Built a complete product concept — hardware architecture, app IA, onboarding flow, and core screens — grounded in published biosensing research and clinical nutritional science. Designed for a population the entire quantified self industry has ignored. Cycle-dependent metabolic intelligence for women with hormonal conditions is not an add-on in SOMA. It is core logic. Built real safeguards, not disclaimers. The anti-obsession design — reading limits, ease mode, language guidelines, eating disorder pathways — is embedded in the product structure, not added as a legal footnote. Simplified a complex multi-sensor hardware concept down to a single garment that requires no behavior change, no ritual, and no extra devices.

What we learned

The body was never the problem. It generates the right signals constantly. The gap is always the translation layer — turning what the body already knows into something the conscious mind can act on. Designing that layer well is mostly about restraint. The hardest calls were always about what not to show. Designing for people whose bodies are already a source of stress — chronic illness, hormonal conditions — is a different challenge from designing for healthy optimization. The safeguards matter as much as the features. Probably more.

What's next for SOMA - Your body already knows what it needs.

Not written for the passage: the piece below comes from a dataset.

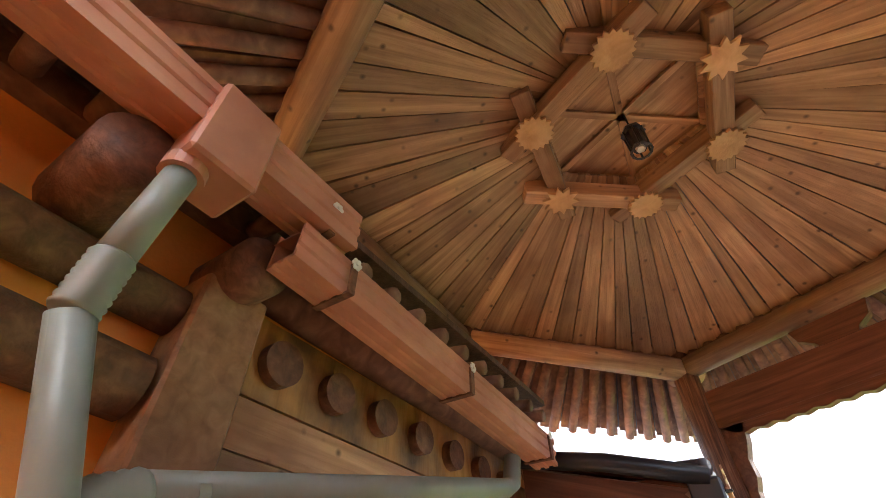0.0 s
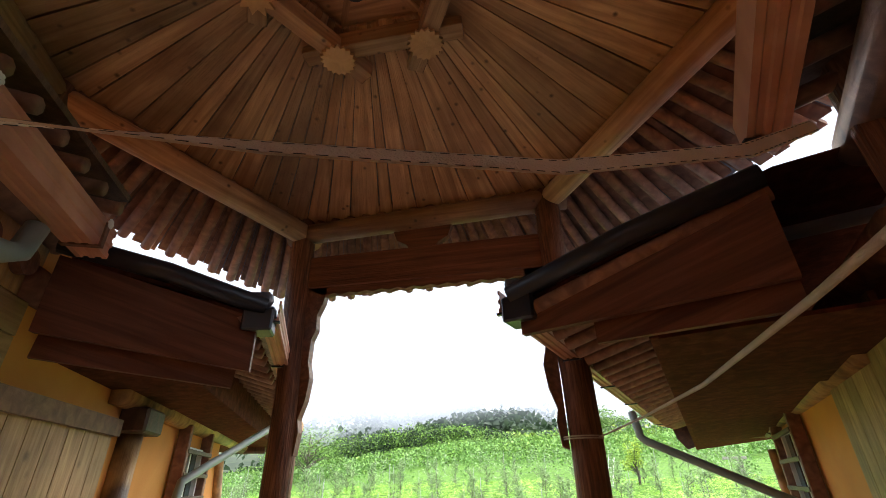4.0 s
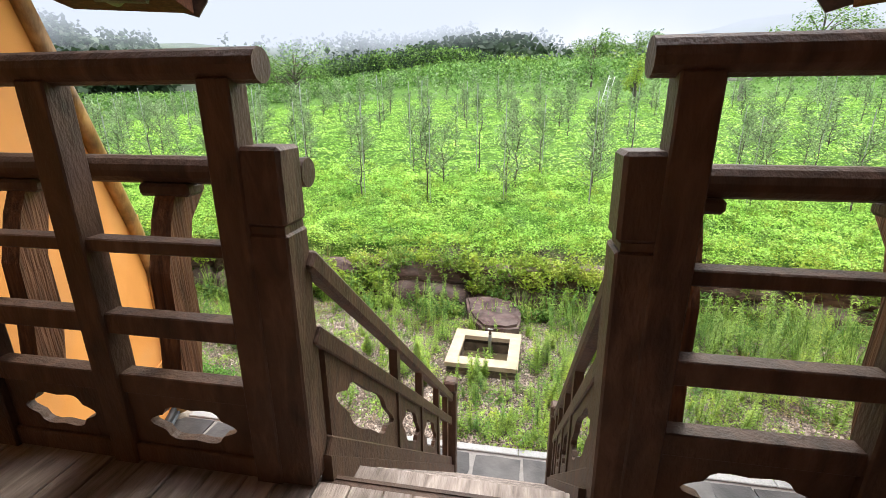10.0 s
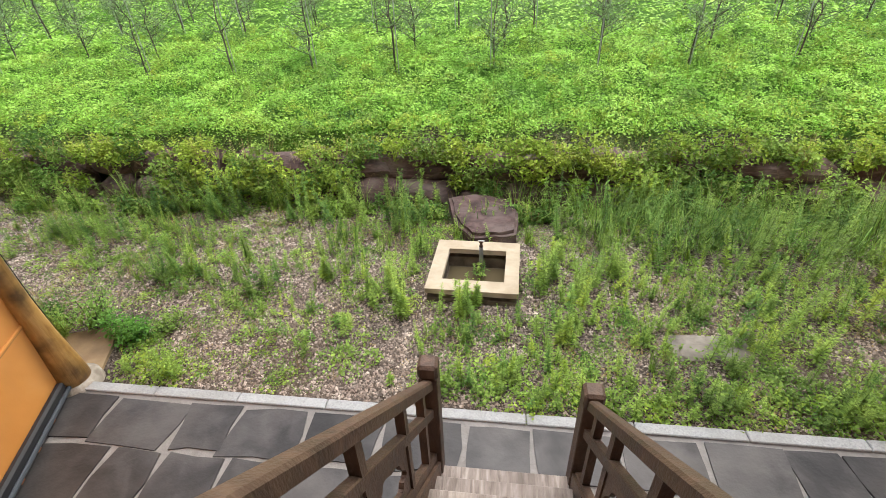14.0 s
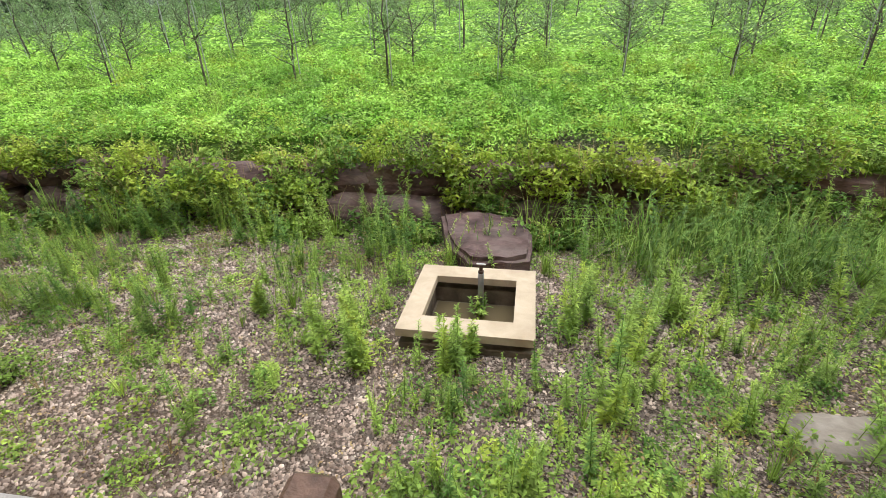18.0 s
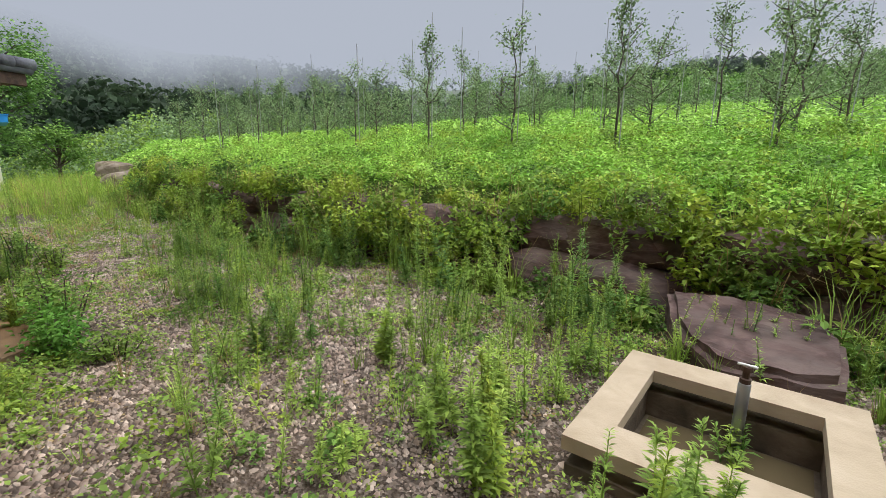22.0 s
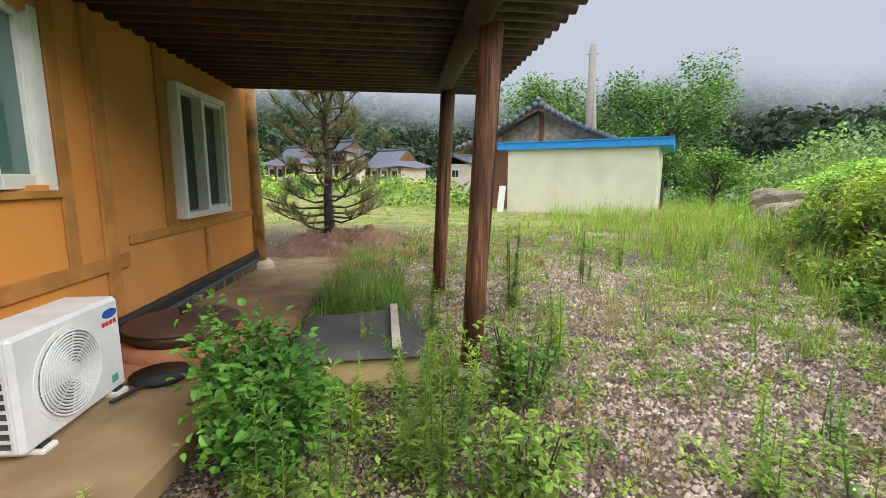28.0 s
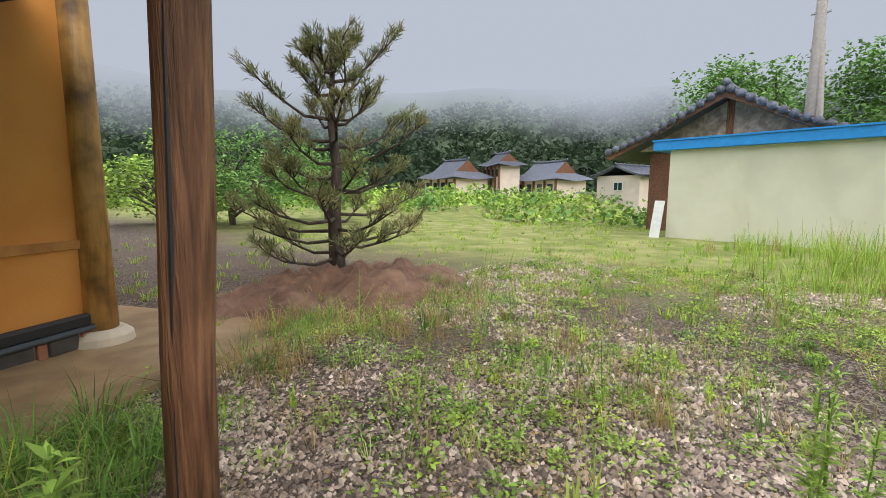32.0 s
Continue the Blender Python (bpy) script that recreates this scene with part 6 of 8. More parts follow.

Validating the multi-sensor tee architecture with materials scientists and biosensor researchers to establish realistic accuracy benchmarks per sensor type. Expanding condition coverage beyond Crohn's and PCOS to celiac, endometriosis, thyroid conditions, and perimenopause. Building the on-device ML layer for pattern recognition so that the zero-knowledge data architecture stays intact — processing happens on your device, not our servers. Honest limitations: Sensor accuracy depends on tee fit and skin contact. VOC reading from ambient collar air is less precise than a dedicated breath test. The system gets more useful over time as it builds your personal baseline — the first week is less accurate than week eight. These are solvable engineering problems. The underlying science is real.